In rural Romania, vampires are still thick on the ground (The characters in the movie mention there being many vampires, although we only see three. The recession is hitting every profession.). The local vampire king is one Vladislav (Angus Scrimm from Phantasm in a cameo scene). He has a generally pro-human policy, and has left the local populace alone. He has two sons, Radu (Anders Hove) who is more the typical bad-guy vampire, as evidenced by his amazing finger extensions, and his wimpier son Stefan (Michael Watson). Vladislav is in possession of the Bloodstone, an acorn-shaped jewel from which drips the blood of saints. All the vampires crave the Bloodstone because…well, I didn’t really catch that part. Maybe the blood of saints has a chipotle flavor? I thought the blood of saints kept vampires from needing to drink human blood, but this is contradicted by the movie.
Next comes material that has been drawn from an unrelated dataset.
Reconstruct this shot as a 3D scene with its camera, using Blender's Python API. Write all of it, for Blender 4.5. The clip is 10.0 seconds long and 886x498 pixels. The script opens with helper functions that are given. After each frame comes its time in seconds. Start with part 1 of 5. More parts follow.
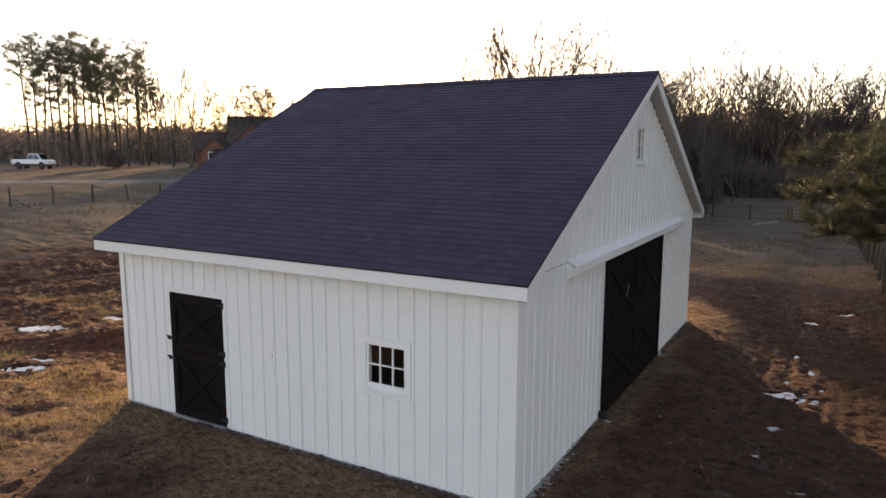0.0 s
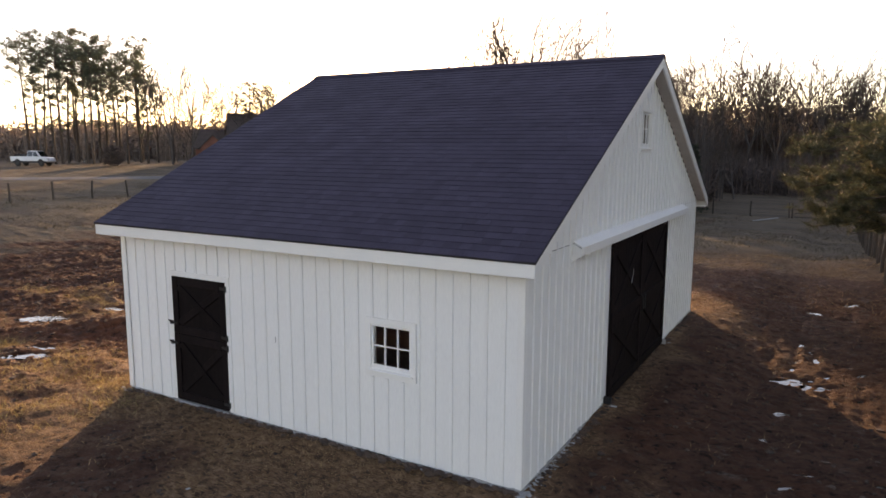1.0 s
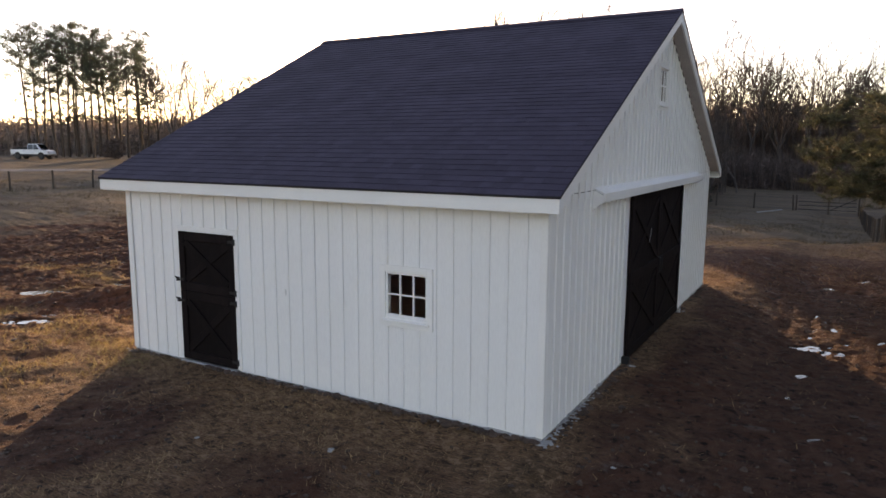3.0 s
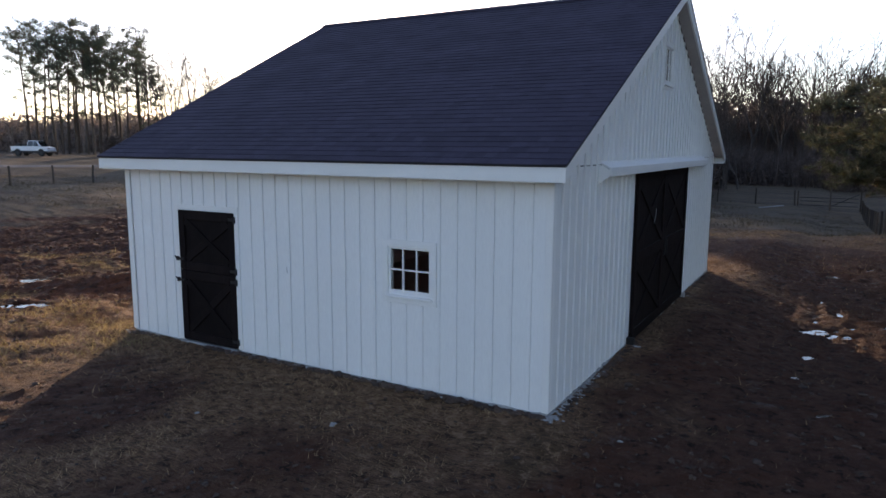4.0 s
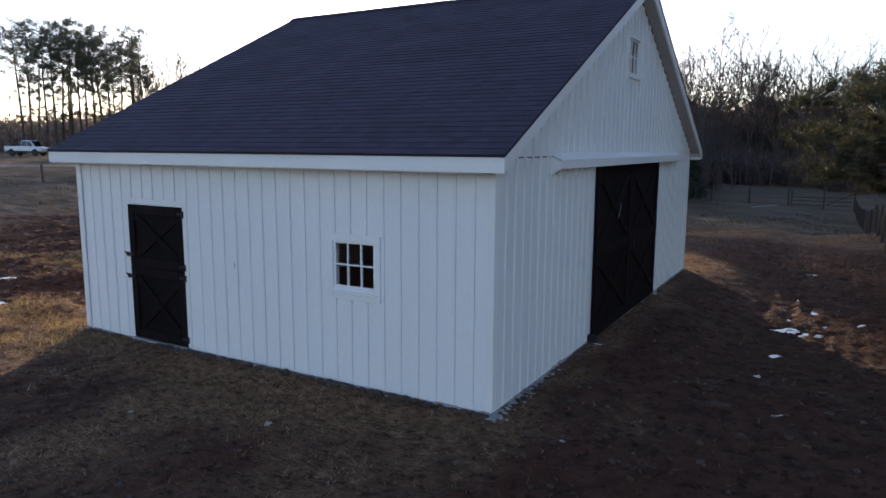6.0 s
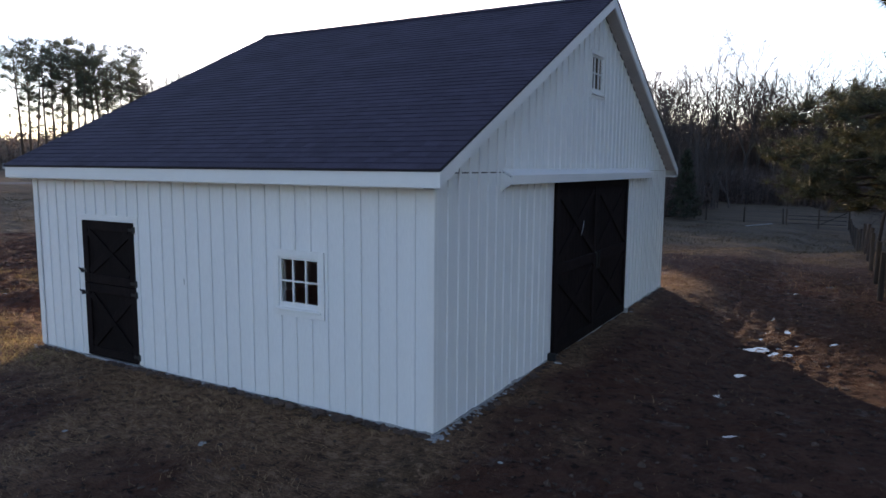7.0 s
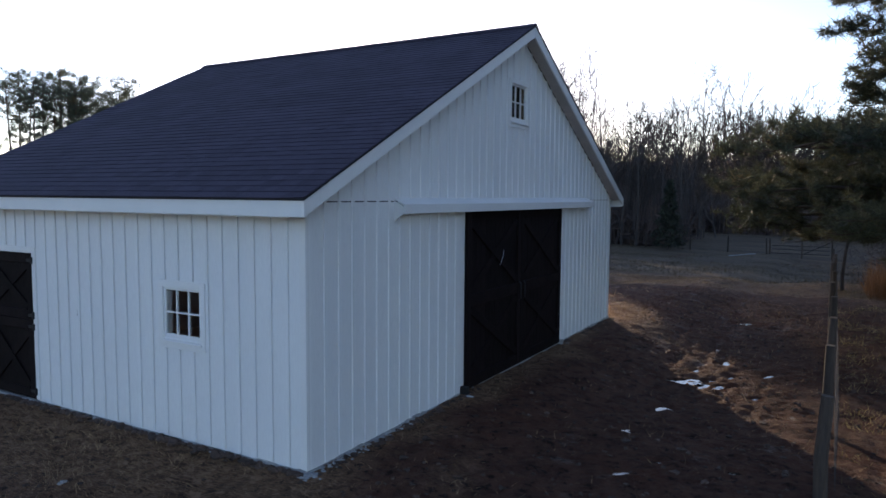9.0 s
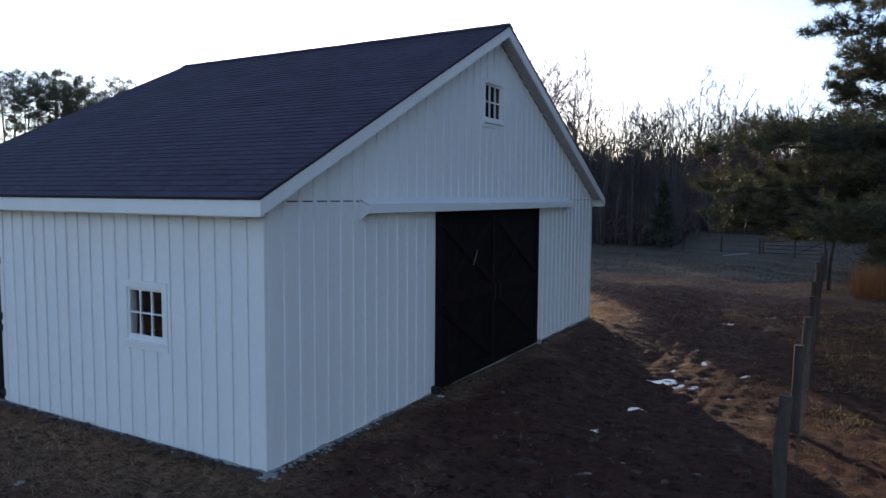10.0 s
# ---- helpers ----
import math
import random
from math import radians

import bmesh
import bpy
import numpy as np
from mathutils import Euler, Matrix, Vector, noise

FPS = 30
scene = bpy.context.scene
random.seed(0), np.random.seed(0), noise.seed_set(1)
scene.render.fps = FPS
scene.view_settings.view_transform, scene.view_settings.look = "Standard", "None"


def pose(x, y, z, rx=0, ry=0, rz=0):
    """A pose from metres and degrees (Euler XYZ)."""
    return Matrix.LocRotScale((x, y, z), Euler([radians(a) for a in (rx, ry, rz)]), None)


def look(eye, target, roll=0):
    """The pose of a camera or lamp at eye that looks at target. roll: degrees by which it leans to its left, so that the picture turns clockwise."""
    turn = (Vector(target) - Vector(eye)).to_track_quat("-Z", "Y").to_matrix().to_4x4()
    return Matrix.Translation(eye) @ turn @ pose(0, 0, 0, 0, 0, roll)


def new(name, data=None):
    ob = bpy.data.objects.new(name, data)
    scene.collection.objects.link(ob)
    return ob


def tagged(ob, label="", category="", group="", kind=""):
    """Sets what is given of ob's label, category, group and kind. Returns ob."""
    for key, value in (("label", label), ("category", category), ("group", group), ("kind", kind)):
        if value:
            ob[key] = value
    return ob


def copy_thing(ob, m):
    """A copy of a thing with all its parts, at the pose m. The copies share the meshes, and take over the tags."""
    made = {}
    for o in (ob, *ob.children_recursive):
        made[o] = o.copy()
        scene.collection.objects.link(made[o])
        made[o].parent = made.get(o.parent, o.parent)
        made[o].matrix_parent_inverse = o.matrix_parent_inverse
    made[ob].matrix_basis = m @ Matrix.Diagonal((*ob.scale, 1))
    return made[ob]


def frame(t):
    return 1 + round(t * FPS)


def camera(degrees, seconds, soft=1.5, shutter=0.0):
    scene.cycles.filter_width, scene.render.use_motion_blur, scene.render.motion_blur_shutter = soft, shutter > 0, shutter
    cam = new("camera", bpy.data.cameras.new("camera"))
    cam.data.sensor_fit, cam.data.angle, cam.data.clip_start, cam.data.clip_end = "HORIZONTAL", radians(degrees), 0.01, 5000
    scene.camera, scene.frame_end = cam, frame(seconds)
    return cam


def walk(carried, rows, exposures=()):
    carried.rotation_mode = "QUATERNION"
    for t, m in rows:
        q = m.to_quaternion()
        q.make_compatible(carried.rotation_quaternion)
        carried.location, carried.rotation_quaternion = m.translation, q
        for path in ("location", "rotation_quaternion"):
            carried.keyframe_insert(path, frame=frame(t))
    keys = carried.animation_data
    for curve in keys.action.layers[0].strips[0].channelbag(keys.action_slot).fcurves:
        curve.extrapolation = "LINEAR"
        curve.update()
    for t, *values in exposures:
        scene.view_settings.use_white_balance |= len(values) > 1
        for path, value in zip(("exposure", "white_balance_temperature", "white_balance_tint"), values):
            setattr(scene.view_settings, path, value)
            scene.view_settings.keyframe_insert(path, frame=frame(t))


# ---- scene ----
cam = camera(65.8, 10.0, soft=1.6)
PATH = [
    (0, (3.311, -7.603, 4.62), (2.324, -5.887, 4.331), 0.2),
    (0.5, (3.276, -7.613, 4.509), (2.29, -5.897, 4.218), 0.2),
    (1, (3.213, -7.6, 4.352), (2.228, -5.884, 4.06), 0.2),
    (1.5, (3.148, -7.569, 4.182), (2.162, -5.853, 3.89), 0.3),
    (2, (3.062, -7.542, 3.997), (2.077, -5.826, 3.705), 0.3),
    (2.5, (2.985, -7.544, 3.801), (2.001, -5.828, 3.508), 0.3),
    (4, (2.838, -7.49, 3.241), (1.853, -5.775, 2.944), 0.3),
    (4.5, (2.841, -7.419, 3.185), (1.857, -5.704, 2.888), 0.3),
    (5, (2.935, -7.301, 3.173), (1.95, -5.585, 2.876), 0.3),
    (5.5, (3.099, -7.135, 3.149), (2.115, -5.419, 2.852), 0.3),
    (7, (3.854, -6.476, 3.084), (2.862, -4.756, 2.842), 0.4),
    (7.5, (4.142, -6.232, 3.076), (3.148, -4.506, 2.895), 0.4),
    (8, (4.433, -6.007, 3.073), (3.439, -4.278, 2.917), 0.3),
    (8.5, (4.693, -5.815, 3.075), (3.7, -4.085, 2.919), 0.4),
    (9, (4.936, -5.637, 3.076), (3.945, -3.906, 2.921), 0.4),
    (9.5, (5.154, -5.506, 3.081), (4.166, -3.774, 2.925), 0.4),
    (10, (5.297, -5.419, 3.075), (4.311, -3.686, 2.92), 0.4),
]
EXPOSURES = [(0, 1.74, 9000, 30), (2.7, 1.70, 9000, 30), (3.8, 1.20, 6700, 24), (5.7, 1.20, 6500, 24), (7.0, 1.17, 6450, 24), (10.0, 1.08, 6050, 21)]
walk(cam, [(t, look(eye, target, roll)) for t, eye, target, roll in PATH], EXPOSURES)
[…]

|Careful where you scratch.|
Anyway, Radu decides to kill his father for the Bloodstone, but is thwarted when his dad hits a switch that releases an overhead cage exactly where Radu is standing. What luck. Vladislav’s victory is temporary, however, as Radu breaks off his own fingers (!) and they turn into tiny demon-looking creatures. I swear I was not on any medication, legal or otherwise, when I was watching this. Seeing this, Vladislav obligingly runs to the other side of the room so the homunculi can get to the switch to re-raise the cage, instead of, you know, stepping on them. Radu is released, Vladislav is skewered.
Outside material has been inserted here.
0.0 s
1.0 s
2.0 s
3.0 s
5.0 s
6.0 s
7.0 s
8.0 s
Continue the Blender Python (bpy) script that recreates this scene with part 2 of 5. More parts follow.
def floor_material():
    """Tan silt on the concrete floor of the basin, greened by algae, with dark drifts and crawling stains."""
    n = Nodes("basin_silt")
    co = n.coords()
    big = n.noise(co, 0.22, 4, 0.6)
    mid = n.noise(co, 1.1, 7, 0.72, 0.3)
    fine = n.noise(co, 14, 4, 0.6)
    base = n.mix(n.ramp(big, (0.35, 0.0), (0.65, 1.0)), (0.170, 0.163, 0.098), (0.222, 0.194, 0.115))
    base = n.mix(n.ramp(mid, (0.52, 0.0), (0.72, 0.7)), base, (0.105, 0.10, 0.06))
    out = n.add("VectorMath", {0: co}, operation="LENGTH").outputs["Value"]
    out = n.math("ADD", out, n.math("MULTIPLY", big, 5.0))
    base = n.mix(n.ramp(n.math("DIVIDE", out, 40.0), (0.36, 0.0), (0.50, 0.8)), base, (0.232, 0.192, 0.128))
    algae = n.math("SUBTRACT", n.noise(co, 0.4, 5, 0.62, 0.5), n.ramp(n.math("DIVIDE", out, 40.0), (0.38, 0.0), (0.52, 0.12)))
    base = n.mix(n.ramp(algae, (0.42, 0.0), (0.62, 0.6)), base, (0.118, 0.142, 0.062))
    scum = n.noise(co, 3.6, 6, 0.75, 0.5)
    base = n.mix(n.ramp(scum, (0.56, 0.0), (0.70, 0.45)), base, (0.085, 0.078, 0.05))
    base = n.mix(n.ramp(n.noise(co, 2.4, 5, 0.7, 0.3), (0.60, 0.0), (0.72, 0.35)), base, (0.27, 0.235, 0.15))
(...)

(Incidentally, the little creatures are apparently the subspecies of the title. I assumed it referred to vampires, but no, it’s a group of four-inch high toadies.)
Coincidentally, there is the arrival in town of four graduate students to study local folklore. They are played by three attractive young ladies, hired more for their willingness to forego a no-nudity clause in their contracts than their acting ability. Well, two-thirds of them, anyway. They could not behave less like graduate students if they tried. It’s sort of Valley Girls in Eastern Europe. Stefan shows up, falls in love with one of the girls, and they fight to end Radu’s (short) reign of terror. Radu is disposed of, although if you remember where I mentioned sequels, you know this doesn’t take.
Subspecies is a victim in many places of the film’s microbudget, but it is a good bit of fun. Director Ted Nicolaou does a good job of setting the mood, and was strongly influenced by Murnau’s Nostferatu, most obviously with Radu’s long fingers, and the creepy way the shadows of those hands look thrown against walls and across of the faces of sleeping victims-to-be.
Subspecies was the first movie to be filmed in Romania following the fall of Communism. The featurette on the blu-ray disc shows a number of Romanians being asked if they believe in vampires. All say they do not, and think it a frivolous question, no doubt partly because they had just gotten out from under the thumb of Nicolae Ceaușescu, a dictator so beloved that when he fell from power he was given a two hour trial and an immediate three minute execution. One of the interviewees stated that Dracula was a myth made up by a “stupid American.” I don’t think Bram Stoker was stupid, and I know he was an Irishman.